Given material:
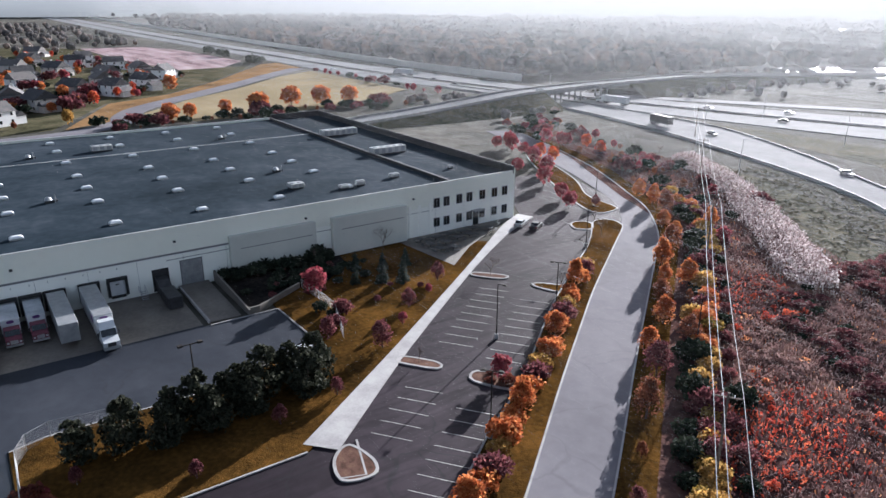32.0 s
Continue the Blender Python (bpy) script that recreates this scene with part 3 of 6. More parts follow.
# ---- highways and far roads ----
RAMP_N = crom([(-230, 303), (-180, 307), (-122, 303), (-66, 293), (-10, 275), (35, 255), (64, 230), (92, 198), (124.5, 152.6), (153, 100.5), (190, 20), (220, -60), (240, -140)], step=5)
RAMP_F = crom([(-230, 315), (-180, 321), (-120, 324), (-51, 319), (-1, 296), (37, 270.5), (66, 252), (91, 226), (124.5, 181), (155, 130), (198, 34), (230, -60), (252, -140)], step=5)
setting("ramp_road", band(resample(RAMP_N, 90), resample(RAMP_F, 90), 0.3, -0.2), M_HWY, "pale concrete highway ramp", "road")
A_N = crom([(-2300, 320), (-1200, 296), (-880, 294), (-546, 295), (-400, 292), (-300, 292), (-187, 312), (-104, 325), (-41, 337), (25, 352), (86, 365), (160, 384), (420, 450), (900, 570)], step=8)
A_F = crom([(-2300, 385), (-1200, 348), (-730, 336), (-544, 337), (-413, 338), (-320, 344), (-230, 348), (-130, 362), (-63, 382), (8, 408), (77, 428), (158, 450), (420, 520), (900, 650)], step=8)
setting("motorway", band(resample(A_N, 120), resample(A_F, 120), 0.25, -0.2), M_HWY, "pale concrete motorway with several lanes", "road")
mid = [((a[0] + b[0]) / 2, (a[1] + b[1]) / 2) for a, b in zip(resample(A_N, 120), resample(A_F, 120))]
setting("motorway_median", band(offset(mid, 3.2), offset(mid, -3.2), 0.27, 0.2), M_HWYGRASS, "dark gravel median between the carriageways", "median")
setting("median_barrier", kerb(mid, False, 0.6, 1.1, 0.2), M_KERB, "low concrete median barrier", "barrier")
B_C = crom([(-190, 330), (-120, 372), (-64, 404), (-10, 431), (50, 466), (117, 513), (164, 541), (211, 563), (300, 600), (430, 650), (640, 720)], step=8)
def climb(x):
    return float(np.interp(x, [-64, -10, 50, 117, 164, 211, 300], [0.3, 0.8, 3.4, 7.4, 10.0, 11.2, 11.8]))
zb = [climb(x) for x, y in B_C]
g, n = Geo(), len(B_C)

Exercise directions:
Write out the full listing verbatim, excluding its pictures.

Worked solution:
32.0 s
Continue the Blender Python (bpy) script that recreates this scene with part 3 of 6. More parts follow.
# ---- highways and far roads ----
RAMP_N = crom([(-230, 303), (-180, 307), (-122, 303), (-66, 293), (-10, 275), (35, 255), (64, 230), (92, 198), (124.5, 152.6), (153, 100.5), (190, 20), (220, -60), (240, -140)], step=5)
RAMP_F = crom([(-230, 315), (-180, 321), (-120, 324), (-51, 319), (-1, 296), (37, 270.5), (66, 252), (91, 226), (124.5, 181), (155, 130), (198, 34), (230, -60), (252, -140)], step=5)
setting("ramp_road", band(resample(RAMP_N, 90), resample(RAMP_F, 90), 0.3, -0.2), M_HWY, "pale concrete highway ramp", "road")
A_N = crom([(-2300, 320), (-1200, 296), (-880, 294), (-546, 295), (-400, 292), (-300, 292), (-187, 312), (-104, 325), (-41, 337), (25, 352), (86, 365), (160, 384), (420, 450), (900, 570)], step=8)
A_F = crom([(-2300, 385), (-1200, 348), (-730, 336), (-544, 337), (-413, 338), (-320, 344), (-230, 348), (-130, 362), (-63, 382), (8, 408), (77, 428), (158, 450), (420, 520), (900, 650)], step=8)
setting("motorway", band(resample(A_N, 120), resample(A_F, 120), 0.25, -0.2), M_HWY, "pale concrete motorway with several lanes", "road")
mid = [((a[0] + b[0]) / 2, (a[1] + b[1]) / 2) for a, b in zip(resample(A_N, 120), resample(A_F, 120))]
setting("motorway_median", band(offset(mid, 3.2), offset(mid, -3.2), 0.27, 0.2), M_HWYGRASS, "dark gravel median between the carriageways", "median")
setting("median_barrier", kerb(mid, False, 0.6, 1.1, 0.2), M_KERB, "low concrete median barrier", "barrier")
B_C = crom([(-190, 330), (-120, 372), (-64, 404), (-10, 431), (50, 466), (117, 513), (164, 541), (211, 563), (300, 600), (430, 650), (640, 720)], step=8)
def climb(x):
    return float(np.interp(x, [-64, -10, 50, 117, 164, 211, 300], [0.3, 0.8, 3.4, 7.4, 10.0, 11.2, 11.8]))
zb = [climb(x) for x, y in B_C]
g, n = Geo(), len(B_C)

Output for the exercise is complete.